Les déchirements

NYSSEN Hubert

Pari difficile : sans guillemets ni tirets, un narrateur, tout en les commentant, transcrit ses conversations avec sa belle-soeur, qui évoque elle-même ses conversations avec un mari défunt. Le lecteur s’y retrouve cependant, parmi les « me dit-elle, je lui dis, me disait-il », un peu moins dans les détails progressivement imbriqués d’amours et d’histoires familiales, entrecoupés d’épisodes récents.
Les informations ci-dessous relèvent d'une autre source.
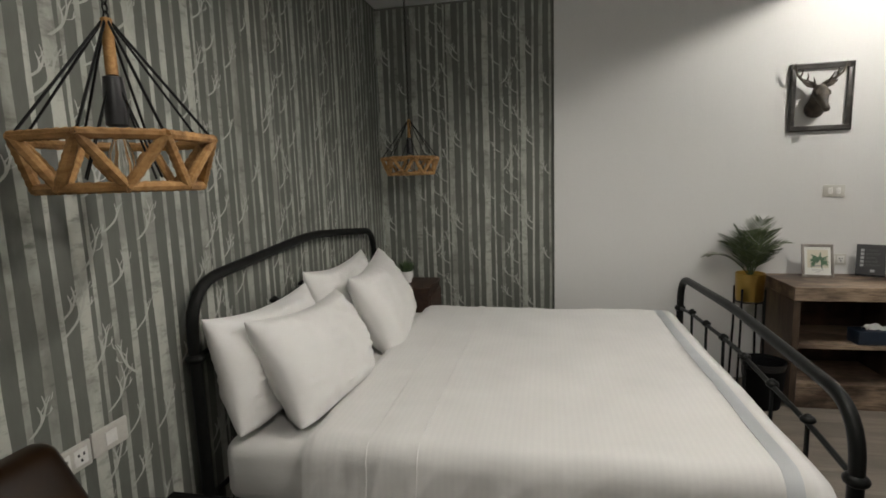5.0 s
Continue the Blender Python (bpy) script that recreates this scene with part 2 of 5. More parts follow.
M = {
    "white_wall": speckled("white_wall_paint", (0.60, 0.60, 0.585), (0.645, 0.645, 0.63), 0.55, 2.2, 90, 0.06, 0.001, 0.15),
    "board": speckled("white_board_paint", (0.635, 0.63, 0.615), (0.67, 0.665, 0.65), 0.5, 1.1, 60, 0.02, 0.001, 0.10),
    "ceiling": speckled("ceiling_paint", (0.58, 0.585, 0.58), (0.63, 0.635, 0.63), 0.7, 3.0, 120, 0.08, 0.001),
    "paper": papered(),
    "birch": birch(),
    "plank": wooden("floor_plank_vinyl", (0.160, 0.140, 0.115), (0.200, 0.174, 0.145), (0.250, 0.220, 0.186), "x", 0.50, 0.9, 0.05, 0.45),
    "sub": speckled("floor_joint", (0.16, 0.138, 0.113), (0.19, 0.163, 0.135), 0.8),
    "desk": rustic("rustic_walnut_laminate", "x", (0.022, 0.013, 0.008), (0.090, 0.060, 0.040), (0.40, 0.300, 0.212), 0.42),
    # same walnut, darker on uprights: the open bays' shade is in the colour
    "desk_z": rustic("rustic_walnut_upright_shaded", "z", (0.026, 0.015, 0.009), (0.068, 0.044, 0.028), (0.16, 0.116, 0.078)),
    "door": rustic("sliding_door_wood", "d", (0.010, 0.005, 0.003), (0.080, 0.046, 0.027), (0.27, 0.185, 0.125), 0.46),
    "tread": wooden("dark_step_wood", (0.06, 0.035, 0.022), (0.12, 0.075, 0.05), (0.19, 0.125, 0.085), "y", 0.5, 1.0),
    "deck": rustic("grey_deck_wood", "z", (0.040, 0.031, 0.025), (0.105, 0.085, 0.068), (0.21, 0.178, 0.148)),
    "base": wooden("baseboard_wood", (0.16, 0.10, 0.06), (0.27, 0.18, 0.115), (0.36, 0.25, 0.165), "x", 0.5, 1.0),
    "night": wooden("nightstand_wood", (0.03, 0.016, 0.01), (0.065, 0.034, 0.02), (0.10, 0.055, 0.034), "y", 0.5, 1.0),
    "hanger": wooden("hanger_wood", (0.36, 0.19, 0.075), (0.50, 0.28, 0.115), (0.60, 0.36, 0.16), "y", 0.4, 2.0),
    "box_wood": wooden("planter_box_wood", (0.26, 0.12, 0.045), (0.40, 0.20, 0.075), (0.50, 0.27, 0.11), "x", 0.5, 2.0),
    "tray": wooden("tray_wood", (0.12, 0.045, 0.02), (0.21, 0.085, 0.04), (0.28, 0.125, 0.06), "x", 0.38, 2.0),
    "black_metal": metal("black_painted_metal", (0.008, 0.0085, 0.008), 0.36, 0.15, 0.0),
    "matt_black": speckled("matt_black_paint", (0.003, 0.003, 0.003), (0.006, 0.006, 0.006), 0.75, 12.0, 90, 0.05),
    "bunk_metal": metal("dark_slate_painted_steel", (0.014, 0.019, 0.0235), 0.40, 0.15, 0.0),
    "gold": metal("brushed_gold", (0.62, 0.42, 0.12), 0.24, 0.14),
    "steel": metal("steel", (0.62, 0.62, 0.6), 0.25, 0.12),
    "brass": metal("aged_brass", (0.36, 0.26, 0.13), 0.3, 0.15),
    "grey_tube": metal("grey_tube", (0.085, 0.085, 0.083), 0.4, 0.12, 0.4),
    "leather": leathery("brown_leather", (0.0100, 0.0046, 0.0016), (0.0270, 0.0132, 0.0048)),
    "sheet": clothy("white_cotton", (0.74, 0.73, 0.71), (0.80, 0.79, 0.77)),
    "duvet": clothy("white_striped_cotton", (0.75, 0.74, 0.72), (0.81, 0.80, 0.78), 420.0, 14.0),
    "band": clothy("grey_band", (0.60, 0.62, 0.64), (0.66, 0.68, 0.70)),
    "linen": clothy("bunk_linen", (0.62, 0.63, 0.64), (0.69, 0.70, 0.71)),
    "towel": clothy("white_towel", (0.76, 0.75, 0.72), (0.83, 0.82, 0.79), 150.0),
    "curtain": clothy("tan_curtain", (0.20, 0.145, 0.085), (0.27, 0.20, 0.125), 300.0),
    "plastic_white": speckled("white_plastic", (0.70, 0.69, 0.66), (0.74, 0.73, 0.70), 0.38, 6.0, 60, 0.03),
    "plate": speckled("cream_plate", (0.50, 0.485, 0.44), (0.55, 0.535, 0.49), 0.38, 6.0, 60, 0.03),
    "twig": speckled("twig_print", (0.39, 0.397, 0.357), (0.48, 0.487, 0.44), 0.6, 9.0, 60, 0.0),
    "fridge": speckled("fridge_enamel", (0.70, 0.70, 0.69), (0.76, 0.76, 0.75), 0.3, 3.0, 200, 0.05),
    "dark": speckled("dark_slot", (0.012, 0.012, 0.012), (0.02, 0.02, 0.02), 0.5),
    "black_plastic": speckled("black_plastic", (0.012, 0.012, 0.013), (0.02, 0.02, 0.021), 0.35, 8.0, 150, 0.08),
    "black_gloss": speckled("black_gloss", (0.008, 0.008, 0.009), (0.014, 0.014, 0.015), 0.14, 8.0, 150, 0.02),
    "navy": speckled("navy_card", (0.006, 0.014, 0.028), (0.011, 0.022, 0.042), 0.55),
    "tissue": clothy("tissue_paper", (0.78, 0.78, 0.77), (0.84, 0.84, 0.83), 200.0),
    "rope": wooden("jute_rope", (0.30, 0.155, 0.05), (0.46, 0.26, 0.095), (0.58, 0.35, 0.14), "x", 0.8, 6.0),
    "wicker": wooden("woven_wicker", (0.42, 0.18, 0.035), (0.62, 0.30, 0.06), (0.70, 0.39, 0.10), "x", 0.55, 5.0),
    "deer": speckled("bronze_brown_resin", (0.026, 0.021, 0.015), (0.098, 0.080, 0.060), 0.52, 22.0, 140, 0.45, 0.004),
    "frame": wooden("charcoal_frame", (0.038, 0.036, 0.032), (0.06, 0.057, 0.052), (0.09, 0.086, 0.08), "x", 0.4, 3.0),
    "silver_frame": wooden("silver_grey_frame", (0.24, 0.22, 0.20), (0.34, 0.32, 0.29), (0.44, 0.42, 0.39), "z", 0.4, 3.0),
    "print": speckled("print_paper", (0.70, 0.70, 0.66), (0.75, 0.75, 0.71), 0.6, 5.0, 300, 0.02),
    "cream": speckled("cream_paper", (0.62, 0.58, 0.46), (0.66, 0.62, 0.50), 0.6, 5.0, 300, 0.02),
    "green_card": speckled("green_card", (0.52, 0.60, 0.28), (0.58, 0.66, 0.33), 0.6, 5.0, 300, 0.02),
    "ink": speckled("ink", (0.05, 0.055, 0.05), (0.08, 0.085, 0.08), 0.6),
    "grey_ink": speckled("grey_ink", (0.30, 0.31, 0.31), (0.36, 0.37, 0.37), 0.6),
    "monstera": leafy("printed_leaf", (0.02, 0.075, 0.045), (0.07, 0.16, 0.08)),
    "palm": leafy("palm_leaf", (0.018, 0.034, 0.007), (0.070, 0.100, 0.022)),
    "moss": leafy("succulent_leaf", (0.075, 0.14, 0.012), (0.33, 0.40, 0.05)),
    "tuft": leafy("tuft_leaf", (0.02, 0.05, 0.015), (0.06, 0.11, 0.03)),
    "soil": speckled("soil", (0.015, 0.011, 0.008), (0.035, 0.027, 0.02), 0.9, 40.0, 200, 0.6, 0.01),
    "ceramic": speckled("pale_grey_ceramic", (0.27, 0.275, 0.28), (0.33, 0.335, 0.34), 0.2, 6.0, 80, 0.02),
    "rim": speckled("white_ceramic", (0.78, 0.77, 0.75), (0.82, 0.81, 0.79), 0.25, 6.0, 80, 0.02),
    "red": speckled("red_wrapper", (0.55, 0.06, 0.03), (0.66, 0.12, 0.06), 0.35),
    "blue_cloth": lattice_cloth("blue_printed_cotton", (0.050, 0.130, 0.235), (0.46, 0.45, 0.37)),
    "tile": tiled(),
    "plain_tile": speckled("grey_green_tile", (0.36, 0.40, 0.38), (0.43, 0.47, 0.45), 0.3, 5.0, 60, 0.05),
    "grout": speckled("grout", (0.42, 0.44, 0.42), (0.5, 0.52, 0.5), 0.8),
    "glass": glassy("clear_glass"),
    "shower_glass": glassy("green_shower_glass", (0.80, 0.93, 0.90)),
    "window_glass": glassy("window_glass", (0.93, 0.97, 0.97)),
    "concrete": speckled("facade_render", (0.55, 0.60, 0.63), (0.66, 0.70, 0.73), 0.8, 1.5, 40, 0.1),
    "facade_dark": speckled("facade_window", (0.06, 0.075, 0.09), (0.10, 0.12, 0.14), 0.2, 2.0),
    "facade_blue": speckled("facade_awning", (0.10, 0.30, 0.48), (0.14, 0.36, 0.54), 0.6, 2.0),
    "screen": speckled("screen_glass", (0.006, 0.006, 0.007), (0.009, 0.009, 0.01), 0.08, 8.0, 150, 0.0),
}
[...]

Le narrateur, homosexuel, apprend qu’un fantôme a hanté le couple de son frère : une enseignante provocante que le mari, alors collégien, n’a pas osé séduire, morte depuis en déportation, peut-être écartelée (d’où l’ambiguïté du tire). Tandis qu’hésitations et regrets fantasmés du frère sont longuement évoqués, le passé se répète : la belle-soeur, de plus en plus aguichante, tente de séduire le narrateur, malgré la crainte qu’inspire à ce dernier le sexe féminin.  Recherché, presque affecté, le récit éclate volontiers en expressions grossières ; en parallèle, le raffinement des protagonistes s’accompagne en sourdine d’une sexualité oppressante, aux accents parfois sadiques. Malgré sa construction virtuose – ou est-ce à cause d’elle –, ce roman d’un éditeur et essayiste reconnu (Neuf causeries promenades, NB janvier 2007) ne retient pas.